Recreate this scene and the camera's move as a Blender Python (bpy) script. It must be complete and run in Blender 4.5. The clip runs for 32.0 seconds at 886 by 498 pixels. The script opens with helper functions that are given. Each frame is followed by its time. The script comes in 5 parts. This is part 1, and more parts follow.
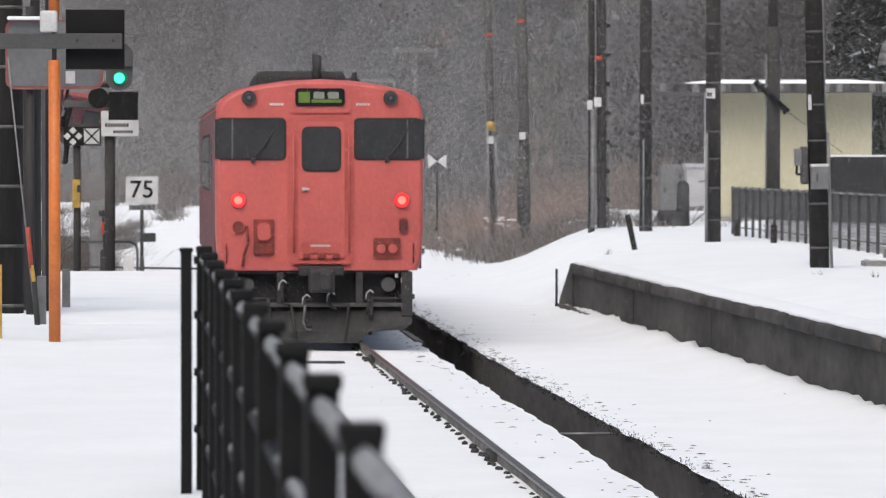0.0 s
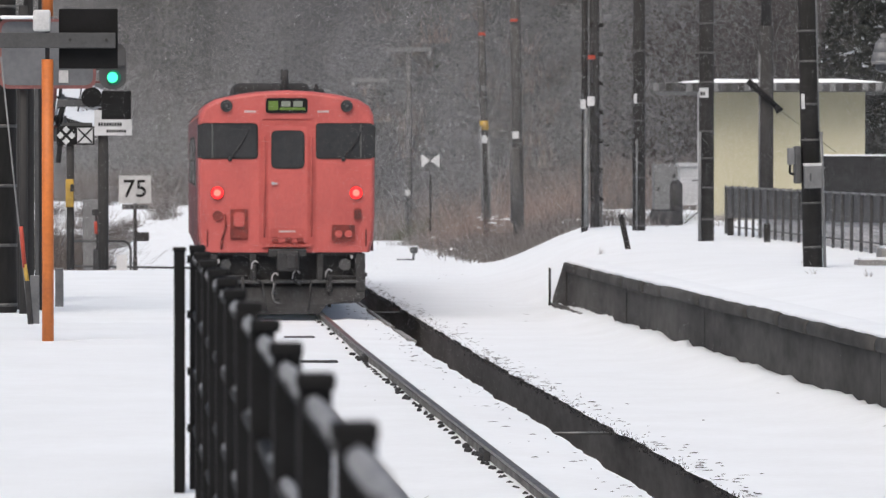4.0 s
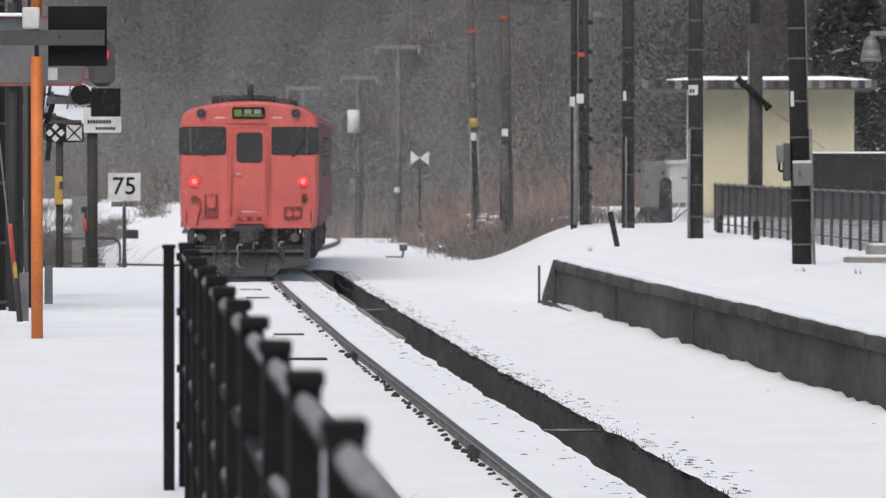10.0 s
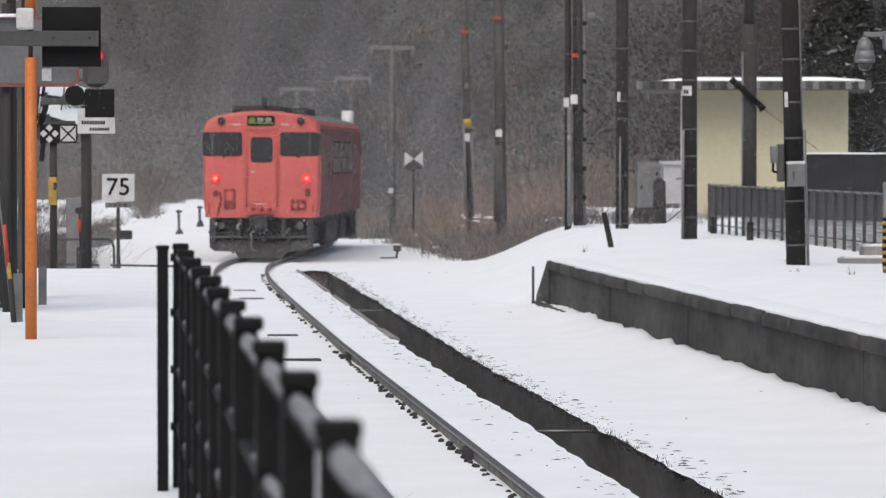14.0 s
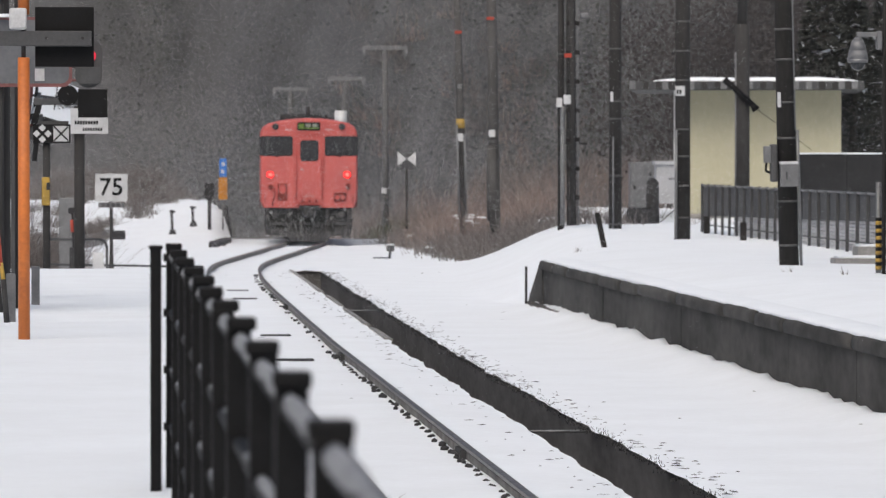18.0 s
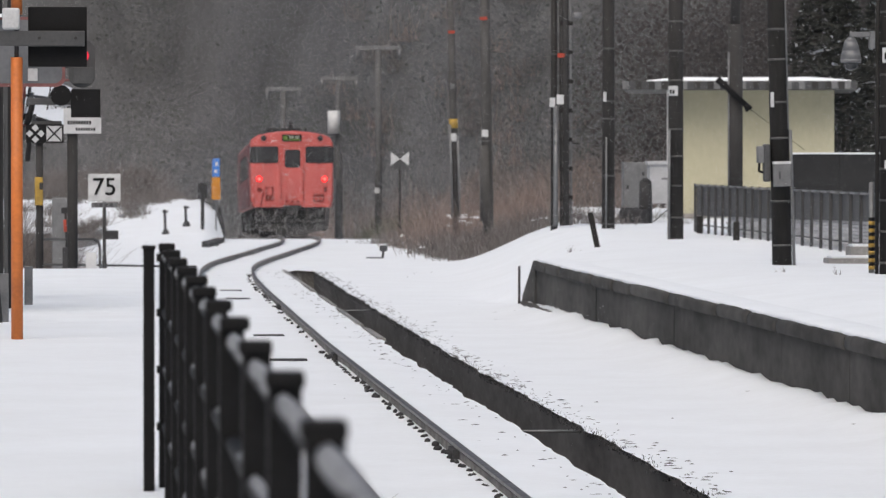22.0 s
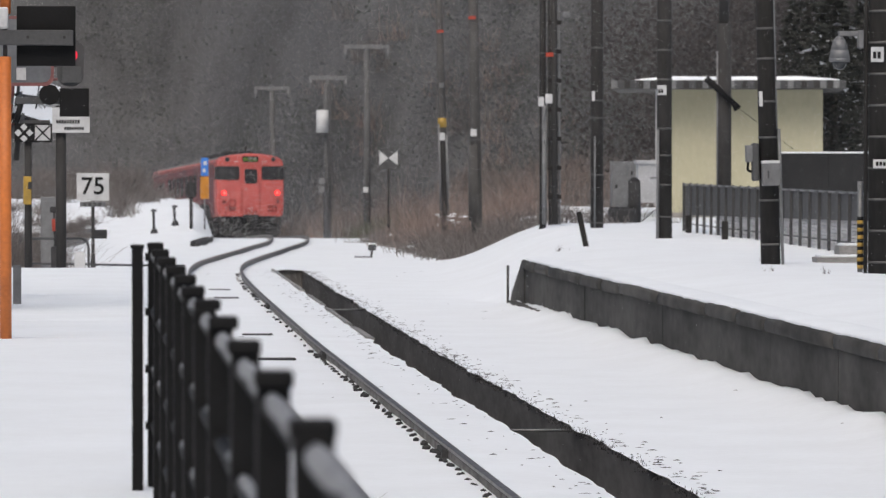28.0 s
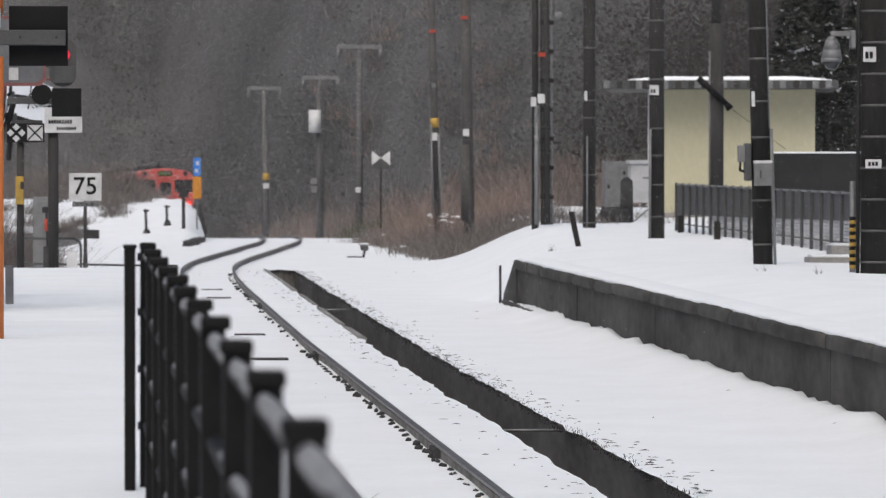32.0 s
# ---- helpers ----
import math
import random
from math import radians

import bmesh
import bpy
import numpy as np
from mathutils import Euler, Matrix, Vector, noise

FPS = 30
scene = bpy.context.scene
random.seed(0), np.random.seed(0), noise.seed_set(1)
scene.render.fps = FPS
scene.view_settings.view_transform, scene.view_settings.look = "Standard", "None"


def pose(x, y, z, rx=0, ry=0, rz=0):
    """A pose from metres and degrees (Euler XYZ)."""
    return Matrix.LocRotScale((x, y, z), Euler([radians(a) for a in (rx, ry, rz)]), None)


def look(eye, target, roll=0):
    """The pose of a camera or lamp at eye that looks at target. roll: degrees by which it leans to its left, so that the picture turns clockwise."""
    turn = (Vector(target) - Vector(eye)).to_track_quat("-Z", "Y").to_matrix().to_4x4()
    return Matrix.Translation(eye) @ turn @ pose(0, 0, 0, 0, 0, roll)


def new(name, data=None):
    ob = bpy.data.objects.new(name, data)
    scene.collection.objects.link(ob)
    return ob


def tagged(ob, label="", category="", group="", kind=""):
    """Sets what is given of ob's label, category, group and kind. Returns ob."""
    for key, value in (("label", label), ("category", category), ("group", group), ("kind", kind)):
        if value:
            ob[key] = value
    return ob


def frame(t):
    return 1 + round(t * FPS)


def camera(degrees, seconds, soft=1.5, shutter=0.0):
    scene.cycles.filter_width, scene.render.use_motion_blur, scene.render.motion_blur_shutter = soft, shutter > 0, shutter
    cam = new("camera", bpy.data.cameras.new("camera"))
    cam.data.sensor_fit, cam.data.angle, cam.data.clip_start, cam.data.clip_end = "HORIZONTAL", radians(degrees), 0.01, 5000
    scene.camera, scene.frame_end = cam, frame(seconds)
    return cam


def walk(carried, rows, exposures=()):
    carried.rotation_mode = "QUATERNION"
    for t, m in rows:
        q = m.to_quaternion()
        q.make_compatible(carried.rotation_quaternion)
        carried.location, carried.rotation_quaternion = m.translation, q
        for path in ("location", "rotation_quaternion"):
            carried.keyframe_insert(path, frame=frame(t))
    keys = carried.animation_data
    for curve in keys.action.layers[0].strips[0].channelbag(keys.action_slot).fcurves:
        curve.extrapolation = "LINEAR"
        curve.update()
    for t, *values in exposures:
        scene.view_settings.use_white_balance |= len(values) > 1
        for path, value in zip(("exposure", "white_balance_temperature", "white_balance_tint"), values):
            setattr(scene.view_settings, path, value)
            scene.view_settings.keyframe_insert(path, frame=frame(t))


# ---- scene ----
cam = camera(10.984, 32.0, soft=1.3)
cam.data.dof.use_dof, cam.data.dof.focus_distance, cam.data.dof.aperture_fstop = True, 42.0, 7.2
EYE_Z = 2.58
# seconds, pan to the right and tilt downwards, degrees
PAN = [(0, 0.000, 1.153), (1, 0.022, 1.153), (2, 0.041, 1.152), (3, 0.061, 1.153), (3.5, 0.073, 1.161), (5.5, 0.112, 1.163),
       (6, 0.124, 1.163), (6.5, 0.144, 1.181), (7, 0.153, 1.185), (7.5, 0.163, 1.182), (8, 0.177, 1.193), (8.5, 0.181, 1.195),
       (9, 0.194, 1.175), (9.5, 0.203, 1.175), (10, 0.217, 1.195), (10.5, 0.227, 1.186), (11, 0.237, 1.195), (11.5, 0.242, 1.175),
       (12, 0.255, 1.185), (12.5, 0.265, 1.185), (13, 0.272, 1.175), (13.5, 0.282, 1.185), (14, 0.292, 1.185), (14.5, 0.304, 1.185),
       (16.5, 0.347, 1.185), (17, 0.357, 1.185), (18, 0.378, 1.184), (19, 0.401, 1.193), (20, 0.422, 1.195), (21, 0.444, 1.185),
       (22, 0.464, 1.185), (23, 0.486, 1.185), (24, 0.508, 1.185), (25, 0.529, 1.188), (25.5, 0.541, 1.193), (27.5, 0.593, 1.190),
       (28, 0.605, 1.195), (28.5, 0.615, 1.202), (29, 0.626, 1.195), (29.5, 0.636, 1.198), (30, 0.648, 1.185), (30.5, 0.658, 1.188),
       (31, 0.670, 1.195), (31.5, 0.684, 1.207), (32, 0.700, 1.195)]
walk(cam, [(t, pose(0, 0, EYE_Z, 90 - tilt, 0, -3.993 - pan)) for t, pan, tilt in PAN], [(0, 0.13), (6, 0.06), (13, -0.02), (19, -0.07), (32, -0.12)])

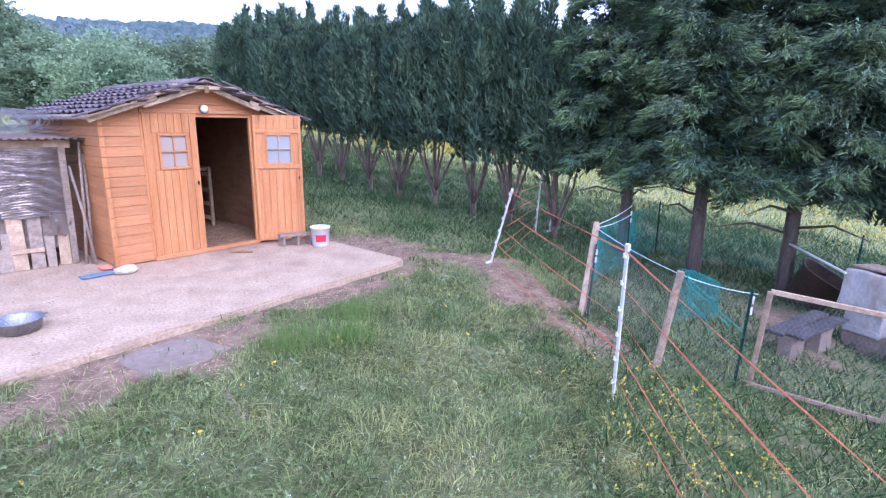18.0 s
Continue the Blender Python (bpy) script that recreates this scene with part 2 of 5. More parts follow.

TASK DESCRIPTION - Go back to the records above and write them out exactly, without the pictures.

RESPONSE -
Recreate this scene and the camera's move as a Blender Python (bpy) script. It must be complete and run in Blender 4.5. The clip runs for 32.0 seconds at 886 by 498 pixels. The script opens with helper functions that are given. Each frame is followed by its time. The script comes in 5 parts. This is part 1, and more parts follow.
0.0 s
4.0 s
10.0 s
14.0 s
18.0 s
22.0 s
28.0 s
32.0 s
# ---- helpers ----
import math
import random
from math import radians

import bmesh
import bpy
import numpy as np
from mathutils import Euler, Matrix, Vector, noise

FPS = 30
scene = bpy.context.scene
random.seed(0), np.random.seed(0), noise.seed_set(1)
scene.render.fps = FPS
scene.view_settings.view_transform, scene.view_settings.look = "Standard", "None"


def pose(x, y, z, rx=0, ry=0, rz=0):
    """A pose from metres and degrees (Euler XYZ)."""
    return Matrix.LocRotScale((x, y, z), Euler([radians(a) for a in (rx, ry, rz)]), None)


def look(eye, target, roll=0):
    """The pose of a camera or lamp at eye that looks at target. roll: degrees by which it leans to its left, so that the picture turns clockwise."""
    turn = (Vector(target) - Vector(eye)).to_track_quat("-Z", "Y").to_matrix().to_4x4()
    return Matrix.Translation(eye) @ turn @ pose(0, 0, 0, 0, 0, roll)


def new(name, data=None):
    ob = bpy.data.objects.new(name, data)
    scene.collection.objects.link(ob)
    return ob


def tagged(ob, label="", category="", group="", kind=""):
    """Sets what is given of ob's label, category, group and kind. Returns ob."""
    for key, value in (("label", label), ("category", category), ("group", group), ("kind", kind)):
        if value:
            ob[key] = value
    return ob


def frame(t):
    return 1 + round(t * FPS)


def camera(degrees, seconds, soft=1.5, shutter=0.0):
    scene.cycles.filter_width, scene.render.use_motion_blur, scene.render.motion_blur_shutter = soft, shutter > 0, shutter
    cam = new("camera", bpy.data.cameras.new("camera"))
    cam.data.sensor_fit, cam.data.angle, cam.data.clip_start, cam.data.clip_end = "HORIZONTAL", radians(degrees), 0.01, 5000
    scene.camera, scene.frame_end = cam, frame(seconds)
    return cam


def walk(carried, rows, exposures=()):
    carried.rotation_mode = "QUATERNION"
    for t, m in rows:
        q = m.to_quaternion()
        q.make_compatible(carried.rotation_quaternion)
        carried.location, carried.rotation_quaternion = m.translation, q
        for path in ("location", "rotation_quaternion"):
            carried.keyframe_insert(path, frame=frame(t))
    keys = carried.animation_data
    for curve in keys.action.layers[0].strips[0].channelbag(keys.action_slot).fcurves:
        curve.extrapolation = "LINEAR"
        curve.update()
    for t, *values in exposures:
        scene.view_settings.use_white_balance |= len(values) > 1
        for path, value in zip(("exposure", "white_balance_temperature", "white_balance_tint"), values):
            setattr(scene.view_settings, path, value)
            scene.view_settings.keyframe_insert(path, frame=frame(t))


# ---- scene ----
cam = camera(10.984, 32.0, soft=1.3)
cam.data.dof.use_dof, cam.data.dof.focus_distance, cam.data.dof.aperture_fstop = True, 42.0, 7.2
EYE_Z = 2.58
# seconds, pan to the right and tilt downwards, degrees
PAN = [(0, 0.000, 1.153), (1, 0.022, 1.153), (2, 0.041, 1.152), (3, 0.061, 1.153), (3.5, 0.073, 1.161), (5.5, 0.112, 1.163),
       (6, 0.124, 1.163), (6.5, 0.144, 1.181), (7, 0.153, 1.185), (7.5, 0.163, 1.182), (8, 0.177, 1.193), (8.5, 0.181, 1.195),
       (9, 0.194, 1.175), (9.5, 0.203, 1.175), (10, 0.217, 1.195), (10.5, 0.227, 1.186), (11, 0.237, 1.195), (11.5, 0.242, 1.175),
       (12, 0.255, 1.185), (12.5, 0.265, 1.185), (13, 0.272, 1.175), (13.5, 0.282, 1.185), (14, 0.292, 1.185), (14.5, 0.304, 1.185),
       (16.5, 0.347, 1.185), (17, 0.357, 1.185), (18, 0.378, 1.184), (19, 0.401, 1.193), (20, 0.422, 1.195), (21, 0.444, 1.185),
       (22, 0.464, 1.185), (23, 0.486, 1.185), (24, 0.508, 1.185), (25, 0.529, 1.188), (25.5, 0.541, 1.193), (27.5, 0.593, 1.190),
       (28, 0.605, 1.195), (28.5, 0.615, 1.202), (29, 0.626, 1.195), (29.5, 0.636, 1.198), (30, 0.648, 1.185), (30.5, 0.658, 1.188),
       (31, 0.670, 1.195), (31.5, 0.684, 1.207), (32, 0.700, 1.195)]
walk(cam, [(t, pose(0, 0, EYE_Z, 90 - tilt, 0, -3.993 - pan)) for t, pan, tilt in PAN], [(0, 0.13), (6, 0.06), (13, -0.02), (19, -0.07), (32, -0.12)])

18.0 s
Continue the Blender Python (bpy) script that recreates this scene with part 2 of 5. More parts follow.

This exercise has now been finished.